SHOSTAKOVICH: Gerhardt / West German Radio SO / Saraste ★★★

Alban Gerhardt's booklet note pays tribute to Rostropovich – for whom Shostakovich wrote the two cello concertos – but reveals how their interpretations differ. It primarily concerns tempo markings towards which Rostropovich was famously cavalier, although the composer never seemed to mind. In the second concerto, from 1966, all three movements have the same tempo marking which Gerhardt adheres to by playing the slower first movement in cut-time alla breve. It sounds more urgent and less introspective – Gerhard takes 11.26 compared to 15.06 for Mischa Maisky (DG). It makes the concerto more cohesive but concomitantly reduces the contrast between the Largo and the succeeding madcap allegrettos. It's an interesting experiment. Gerhardt's quicker opening to the first concerto is less successful and it's not just about being brisk – where's the humour? Lynn Harrell (Decca) captures the opening four-note motto's slightly bumptious quality perfectly. The Cologne orchestra's playing, under Jukka-Pekke Saraste, is admirably pungent.

Norman Stinchcombe

BEETHOVEN & GOSSEC Les Siècles / François-Xavier Roth ★★

Just over forty years ago this recording of Beethoven's fifth symphony would have shocked and amazed listeners used to imbibing recordings by Karajan and Klemperer. Played amazingly quickly, right up to the stone-deaf composer's controversial metronome markings, with acidic non-vibrato strings and reproduction period wind and brass. What startled then is old hat now. It's the new orthodoxy but not particularly "authentic" since Roth conducts with the extravagant point-making that no contemporary of Beethoven would have dreamed of doing. The symphony by Beethoven's French contemporary Gossec is a pleasant bit of poundshop Mozart but the whole full-price CD clocks in at a meagre 53 minutes. For £1.61 more than Roth's disc Amazon is currently offering the complete set of Beethoven's symphonies (and eight overtures) by the Leipzig Gewandhaus Orchestra under Riccardo Chailly.
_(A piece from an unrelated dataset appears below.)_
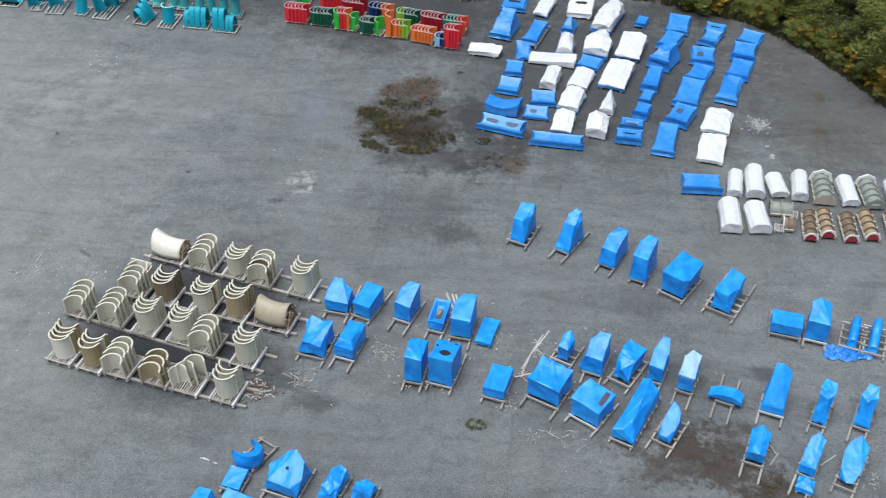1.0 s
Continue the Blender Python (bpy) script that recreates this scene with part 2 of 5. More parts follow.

His fifth, on modern instruments, is even faster than Roth but with more wit, grandeur and ingratiating playing.

Norman Stinchcombe

SIBELIUS KULLERVO Minnesota Orchestra / YL Male Voice Choir / Vanska ★★★★

This was first released in 2016 – with contemporary composer Olli Kortegangas's Migrations – as a double disc live recording from a concert celebrating Finnish music. Bis has now repackaged it as a single hybrid SACD / CD for those just wanting Sibelius's powerful early choral symphony There is no conductor better at revealing the work's nature and stature than Osmo Vanska, as he did in a blazing performance at Symphony Hall (with the BBC Scottish Symphony Orchestra) in 2006. The Minnesota Orchestra are masterly as they power into Sibelius's sweeping depiction of the Finnish landscape, while baritone Tommi Hakala and mezzo-soprano Lilli Paasikivi excel as the doomed anti-hero Kullervo and his lover-sister. The YL Male Voice Choir – founded in 1883 and some of whose members sang in the work's premiere – are firm and authoritative. I marginally favour Vanska's 2000 Lahti recording (same choir and label) where Paasikivi is in fresher voice.